DATASET EXCERPT
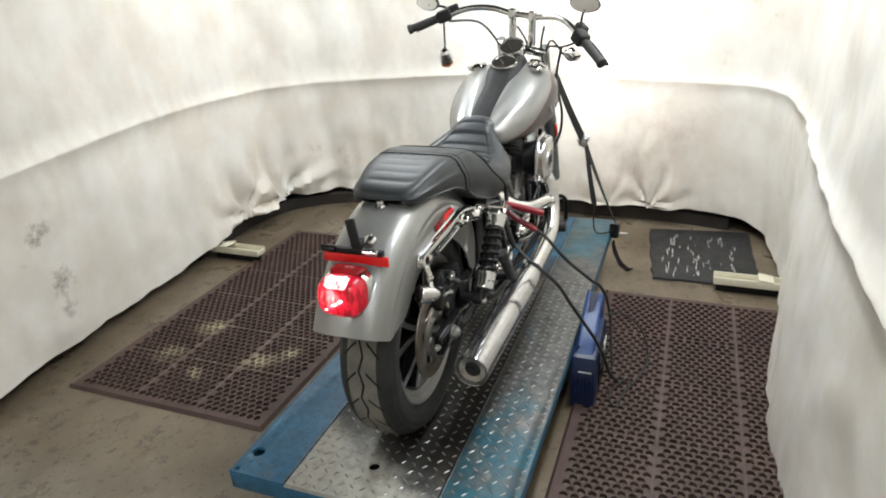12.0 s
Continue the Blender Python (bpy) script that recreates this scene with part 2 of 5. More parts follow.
WEBBING = surface("black_webbing", (0.008, 0.0075, 0.0075), (0.018, 0.017, 0.0165), (0.75, 0.9), 0.0, 30, 900, 0.5)
DARK_GLASS = surface("gauge_face", (0.20, 0.205, 0.195), (0.36, 0.365, 0.35), (0.25, 0.35), 0.0, 30, 300, 0.0, 0.0, 1.0)
GAUGE_MARK = surface("gauge_print", (0.04, 0.04, 0.04), (0.07, 0.07, 0.07), (0.5, 0.6), 0.0, 30, 300, 0.0)
WHITE_PRINT = surface("white_print", (0.55, 0.55, 0.54), (0.66, 0.66, 0.65), (0.5, 0.6), 0.0, 60, 400, 0.05)
ALU_CAST = surface("cast_alloy", (0.30, 0.30, 0.29), (0.44, 0.44, 0.42), (0.3, 0.5), 0.9, 25, 400, 0.25, 0.0004)
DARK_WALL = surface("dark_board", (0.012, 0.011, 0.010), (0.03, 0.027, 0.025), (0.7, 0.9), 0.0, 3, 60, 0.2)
FIN_GREY = surface("oxidised_fin_alloy", (0.15, 0.145, 0.135), (0.25, 0.245, 0.23), (0.4, 0.55), 0.8, 25, 300, 0.2)
CEILING = surface("ceiling_paint", (0.05, 0.048, 0.045), (0.08, 0.077, 0.072), (0.7, 0.9), 0.0, 2, 60, 0.2)


LEATHER.node_tree.nodes["Principled BSDF"].inputs["Specular IOR Level"].default_value = 0.48
BLACK_GLOSS.node_tree.nodes["Principled BSDF"].inputs["Specular IOR Level"].default_value = 0.36
for _m in (BLACK_SATIN, BLACK_PLASTIC, PIPING):
    _m.node_tree.nodes["Principled BSDF"].inputs["Specular IOR Level"].default_value = 0.22


def rust_on(m, x0, x1, y0, y1, z0, z1):
    """Brown heat and rust stain creeping in from the muffler's low rear edge."""
    nt = m.node_tree
    b = nt.nodes["Principled BSDF"]
    old = b.inputs["Base Color"].links[0].from_socket
    co, xyz = nt.nodes.new("ShaderNodeTexCoord"), nt.nodes.new("ShaderNodeSeparateXYZ")
    nt.links.new(co.outputs["Object"], xyz.inputs[0])
    fac = noise_tex(nt, 34, 5, 0.65)
    for axis, lo, hi in ((0, x0, x1), (1, y0, y1), (2, z0, z1)):
        mr = nt.nodes.new("ShaderNodeMapRange")
        mr.inputs["From Min"].default_value, mr.inputs["From Max"].default_value = hi, lo
        nt.links.new(xyz.outputs[axis], mr.inputs["Value"])
        mu = nt.nodes.new("ShaderNodeMath")
        mu.operation = "MULTIPLY"
        nt.links.new(fac, mu.inputs[0])
        nt.links.new(mr.outputs["Result"], mu.inputs[1])
        fac = mu.outputs[0]
    mask = ramp(nt, fac, [(0.10, (0, 0, 0)), (0.34, (0.85, 0.85, 0.85))])
    nt.links.new(mix(nt, mask, old, (0.16, 0.085, 0.05)), b.inputs["Base Color"])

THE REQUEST
Print the listing above in full, exactly as written. Omit any pictures.

OUTPUT OF THE EXERCISE
12.0 s
Continue the Blender Python (bpy) script that recreates this scene with part 2 of 5. More parts follow.
WEBBING = surface("black_webbing", (0.008, 0.0075, 0.0075), (0.018, 0.017, 0.0165), (0.75, 0.9), 0.0, 30, 900, 0.5)
DARK_GLASS = surface("gauge_face", (0.20, 0.205, 0.195), (0.36, 0.365, 0.35), (0.25, 0.35), 0.0, 30, 300, 0.0, 0.0, 1.0)
GAUGE_MARK = surface("gauge_print", (0.04, 0.04, 0.04), (0.07, 0.07, 0.07), (0.5, 0.6), 0.0, 30, 300, 0.0)
WHITE_PRINT = surface("white_print", (0.55, 0.55, 0.54), (0.66, 0.66, 0.65), (0.5, 0.6), 0.0, 60, 400, 0.05)
ALU_CAST = surface("cast_alloy", (0.30, 0.30, 0.29), (0.44, 0.44, 0.42), (0.3, 0.5), 0.9, 25, 400, 0.25, 0.0004)
DARK_WALL = surface("dark_board", (0.012, 0.011, 0.010), (0.03, 0.027, 0.025), (0.7, 0.9), 0.0, 3, 60, 0.2)
FIN_GREY = surface("oxidised_fin_alloy", (0.15, 0.145, 0.135), (0.25, 0.245, 0.23), (0.4, 0.55), 0.8, 25, 300, 0.2)
CEILING = surface("ceiling_paint", (0.05, 0.048, 0.045), (0.08, 0.077, 0.072), (0.7, 0.9), 0.0, 2, 60, 0.2)


LEATHER.node_tree.nodes["Principled BSDF"].inputs["Specular IOR Level"].default_value = 0.48
BLACK_GLOSS.node_tree.nodes["Principled BSDF"].inputs["Specular IOR Level"].default_value = 0.36
for _m in (BLACK_SATIN, BLACK_PLASTIC, PIPING):
    _m.node_tree.nodes["Principled BSDF"].inputs["Specular IOR Level"].default_value = 0.22


def rust_on(m, x0, x1, y0, y1, z0, z1):
    """Brown heat and rust stain creeping in from the muffler's low rear edge."""
    nt = m.node_tree
    b = nt.nodes["Principled BSDF"]
    old = b.inputs["Base Color"].links[0].from_socket
    co, xyz = nt.nodes.new("ShaderNodeTexCoord"), nt.nodes.new("ShaderNodeSeparateXYZ")
    nt.links.new(co.outputs["Object"], xyz.inputs[0])
    fac = noise_tex(nt, 34, 5, 0.65)
    for axis, lo, hi in ((0, x0, x1), (1, y0, y1), (2, z0, z1)):
        mr = nt.nodes.new("ShaderNodeMapRange")
        mr.inputs["From Min"].default_value, mr.inputs["From Max"].default_value = hi, lo
        nt.links.new(xyz.outputs[axis], mr.inputs["Value"])
        mu = nt.nodes.new("ShaderNodeMath")
        mu.operation = "MULTIPLY"
        nt.links.new(fac, mu.inputs[0])
        nt.links.new(mr.outputs["Result"], mu.inputs[1])
        fac = mu.outputs[0]
    mask = ramp(nt, fac, [(0.10, (0, 0, 0)), (0.34, (0.85, 0.85, 0.85))])
    nt.links.new(mix(nt, mask, old, (0.16, 0.085, 0.05)), b.inputs["Base Color"])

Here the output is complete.